--- start Entries supplied ---

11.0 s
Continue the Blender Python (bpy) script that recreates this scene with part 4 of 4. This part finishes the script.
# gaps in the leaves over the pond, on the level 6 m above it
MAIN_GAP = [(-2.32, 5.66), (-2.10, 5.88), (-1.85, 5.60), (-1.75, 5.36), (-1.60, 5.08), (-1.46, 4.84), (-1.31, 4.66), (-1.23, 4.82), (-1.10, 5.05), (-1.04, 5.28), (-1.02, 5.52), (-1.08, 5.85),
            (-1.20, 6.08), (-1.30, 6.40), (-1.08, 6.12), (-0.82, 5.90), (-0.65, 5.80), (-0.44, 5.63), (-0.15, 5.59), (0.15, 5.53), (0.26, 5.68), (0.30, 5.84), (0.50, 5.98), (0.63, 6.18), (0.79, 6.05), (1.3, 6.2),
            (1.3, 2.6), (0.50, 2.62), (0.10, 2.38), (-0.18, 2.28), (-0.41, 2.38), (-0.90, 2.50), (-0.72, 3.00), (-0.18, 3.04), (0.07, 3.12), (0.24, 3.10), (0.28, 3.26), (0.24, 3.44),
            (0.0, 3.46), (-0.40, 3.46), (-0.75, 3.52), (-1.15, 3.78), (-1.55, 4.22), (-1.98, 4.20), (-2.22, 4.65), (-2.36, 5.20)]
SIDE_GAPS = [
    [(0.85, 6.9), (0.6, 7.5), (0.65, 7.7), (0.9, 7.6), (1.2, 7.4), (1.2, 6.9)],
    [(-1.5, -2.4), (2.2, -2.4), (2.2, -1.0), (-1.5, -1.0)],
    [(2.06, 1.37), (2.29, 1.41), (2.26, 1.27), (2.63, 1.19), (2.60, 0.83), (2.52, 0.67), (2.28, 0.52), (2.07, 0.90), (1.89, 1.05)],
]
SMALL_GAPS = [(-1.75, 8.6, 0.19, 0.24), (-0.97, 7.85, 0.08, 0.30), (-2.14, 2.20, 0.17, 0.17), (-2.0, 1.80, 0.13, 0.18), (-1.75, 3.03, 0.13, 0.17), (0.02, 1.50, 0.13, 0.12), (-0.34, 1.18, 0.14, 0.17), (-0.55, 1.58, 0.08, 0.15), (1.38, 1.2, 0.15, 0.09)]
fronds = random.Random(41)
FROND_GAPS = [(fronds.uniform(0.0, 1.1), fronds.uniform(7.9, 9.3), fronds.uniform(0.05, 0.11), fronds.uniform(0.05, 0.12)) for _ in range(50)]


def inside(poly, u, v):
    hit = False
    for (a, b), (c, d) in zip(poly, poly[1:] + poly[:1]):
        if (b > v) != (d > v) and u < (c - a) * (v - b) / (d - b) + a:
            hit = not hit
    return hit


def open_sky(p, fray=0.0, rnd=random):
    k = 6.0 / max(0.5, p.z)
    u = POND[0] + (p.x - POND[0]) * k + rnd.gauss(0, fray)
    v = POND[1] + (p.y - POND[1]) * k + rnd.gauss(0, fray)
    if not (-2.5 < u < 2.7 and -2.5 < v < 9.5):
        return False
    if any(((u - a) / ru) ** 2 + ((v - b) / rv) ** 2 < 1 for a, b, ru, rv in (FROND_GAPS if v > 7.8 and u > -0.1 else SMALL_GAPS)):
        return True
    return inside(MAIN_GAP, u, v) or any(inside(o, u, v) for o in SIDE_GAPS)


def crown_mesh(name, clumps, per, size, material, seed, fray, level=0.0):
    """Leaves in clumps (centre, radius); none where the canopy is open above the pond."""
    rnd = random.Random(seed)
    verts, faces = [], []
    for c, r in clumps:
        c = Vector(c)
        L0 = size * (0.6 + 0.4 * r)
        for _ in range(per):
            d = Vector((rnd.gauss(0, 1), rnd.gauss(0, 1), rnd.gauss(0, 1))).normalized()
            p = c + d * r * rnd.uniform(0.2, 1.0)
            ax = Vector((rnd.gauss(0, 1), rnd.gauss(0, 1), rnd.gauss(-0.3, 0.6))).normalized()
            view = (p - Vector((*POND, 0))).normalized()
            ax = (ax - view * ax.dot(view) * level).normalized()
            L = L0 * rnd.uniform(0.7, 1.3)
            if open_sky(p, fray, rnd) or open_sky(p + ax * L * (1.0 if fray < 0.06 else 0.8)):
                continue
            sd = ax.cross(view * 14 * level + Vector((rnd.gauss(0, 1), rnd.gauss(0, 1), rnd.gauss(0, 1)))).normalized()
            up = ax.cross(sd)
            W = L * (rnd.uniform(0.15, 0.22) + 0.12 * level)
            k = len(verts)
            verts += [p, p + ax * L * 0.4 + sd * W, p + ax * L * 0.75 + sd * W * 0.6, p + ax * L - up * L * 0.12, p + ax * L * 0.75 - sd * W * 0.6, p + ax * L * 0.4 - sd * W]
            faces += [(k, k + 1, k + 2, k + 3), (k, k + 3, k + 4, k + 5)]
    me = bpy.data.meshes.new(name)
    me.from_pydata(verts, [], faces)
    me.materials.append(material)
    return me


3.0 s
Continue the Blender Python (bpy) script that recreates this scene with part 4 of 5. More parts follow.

--- end Entries supplied ---

Given exercise
Output the records verbatim, from the first line to the last.

Output of the exercise
11.0 s
Continue the Blender Python (bpy) script that recreates this scene with part 4 of 4. This part finishes the script.
# gaps in the leaves over the pond, on the level 6 m above it
MAIN_GAP = [(-2.32, 5.66), (-2.10, 5.88), (-1.85, 5.60), (-1.75, 5.36), (-1.60, 5.08), (-1.46, 4.84), (-1.31, 4.66), (-1.23, 4.82), (-1.10, 5.05), (-1.04, 5.28), (-1.02, 5.52), (-1.08, 5.85),
            (-1.20, 6.08), (-1.30, 6.40), (-1.08, 6.12), (-0.82, 5.90), (-0.65, 5.80), (-0.44, 5.63), (-0.15, 5.59), (0.15, 5.53), (0.26, 5.68), (0.30, 5.84), (0.50, 5.98), (0.63, 6.18), (0.79, 6.05), (1.3, 6.2),
            (1.3, 2.6), (0.50, 2.62), (0.10, 2.38), (-0.18, 2.28), (-0.41, 2.38), (-0.90, 2.50), (-0.72, 3.00), (-0.18, 3.04), (0.07, 3.12), (0.24, 3.10), (0.28, 3.26), (0.24, 3.44),
            (0.0, 3.46), (-0.40, 3.46), (-0.75, 3.52), (-1.15, 3.78), (-1.55, 4.22), (-1.98, 4.20), (-2.22, 4.65), (-2.36, 5.20)]
SIDE_GAPS = [
    [(0.85, 6.9), (0.6, 7.5), (0.65, 7.7), (0.9, 7.6), (1.2, 7.4), (1.2, 6.9)],
    [(-1.5, -2.4), (2.2, -2.4), (2.2, -1.0), (-1.5, -1.0)],
    [(2.06, 1.37), (2.29, 1.41), (2.26, 1.27), (2.63, 1.19), (2.60, 0.83), (2.52, 0.67), (2.28, 0.52), (2.07, 0.90), (1.89, 1.05)],
]
SMALL_GAPS = [(-1.75, 8.6, 0.19, 0.24), (-0.97, 7.85, 0.08, 0.30), (-2.14, 2.20, 0.17, 0.17), (-2.0, 1.80, 0.13, 0.18), (-1.75, 3.03, 0.13, 0.17), (0.02, 1.50, 0.13, 0.12), (-0.34, 1.18, 0.14, 0.17), (-0.55, 1.58, 0.08, 0.15), (1.38, 1.2, 0.15, 0.09)]
fronds = random.Random(41)
FROND_GAPS = [(fronds.uniform(0.0, 1.1), fronds.uniform(7.9, 9.3), fronds.uniform(0.05, 0.11), fronds.uniform(0.05, 0.12)) for _ in range(50)]


def inside(poly, u, v):
    hit = False
    for (a, b), (c, d) in zip(poly, poly[1:] + poly[:1]):
        if (b > v) != (d > v) and u < (c - a) * (v - b) / (d - b) + a:
            hit = not hit
    return hit


def open_sky(p, fray=0.0, rnd=random):
    k = 6.0 / max(0.5, p.z)
    u = POND[0] + (p.x - POND[0]) * k + rnd.gauss(0, fray)
    v = POND[1] + (p.y - POND[1]) * k + rnd.gauss(0, fray)
    if not (-2.5 < u < 2.7 and -2.5 < v < 9.5):
        return False
    if any(((u - a) / ru) ** 2 + ((v - b) / rv) ** 2 < 1 for a, b, ru, rv in (FROND_GAPS if v > 7.8 and u > -0.1 else SMALL_GAPS)):
        return True
    return inside(MAIN_GAP, u, v) or any(inside(o, u, v) for o in SIDE_GAPS)


def crown_mesh(name, clumps, per, size, material, seed, fray, level=0.0):
    """Leaves in clumps (centre, radius); none where the canopy is open above the pond."""
    rnd = random.Random(seed)
    verts, faces = [], []
    for c, r in clumps:
        c = Vector(c)
        L0 = size * (0.6 + 0.4 * r)
        for _ in range(per):
            d = Vector((rnd.gauss(0, 1), rnd.gauss(0, 1), rnd.gauss(0, 1))).normalized()
            p = c + d * r * rnd.uniform(0.2, 1.0)
            ax = Vector((rnd.gauss(0, 1), rnd.gauss(0, 1), rnd.gauss(-0.3, 0.6))).normalized()
            view = (p - Vector((*POND, 0))).normalized()
            ax = (ax - view * ax.dot(view) * level).normalized()
            L = L0 * rnd.uniform(0.7, 1.3)
            if open_sky(p, fray, rnd) or open_sky(p + ax * L * (1.0 if fray < 0.06 else 0.8)):
                continue
            sd = ax.cross(view * 14 * level + Vector((rnd.gauss(0, 1), rnd.gauss(0, 1), rnd.gauss(0, 1)))).normalized()
            up = ax.cross(sd)
            W = L * (rnd.uniform(0.15, 0.22) + 0.12 * level)
            k = len(verts)
            verts += [p, p + ax * L * 0.4 + sd * W, p + ax * L * 0.75 + sd * W * 0.6, p + ax * L - up * L * 0.12, p + ax * L * 0.75 - sd * W * 0.6, p + ax * L * 0.4 - sd * W]
            faces += [(k, k + 1, k + 2, k + 3), (k, k + 3, k + 4, k + 5)]
    me = bpy.data.meshes.new(name)
    me.from_pydata(verts, [], faces)
    me.materials.append(material)
    return me


3.0 s
Continue the Blender Python (bpy) script that recreates this scene with part 4 of 5. More parts follow.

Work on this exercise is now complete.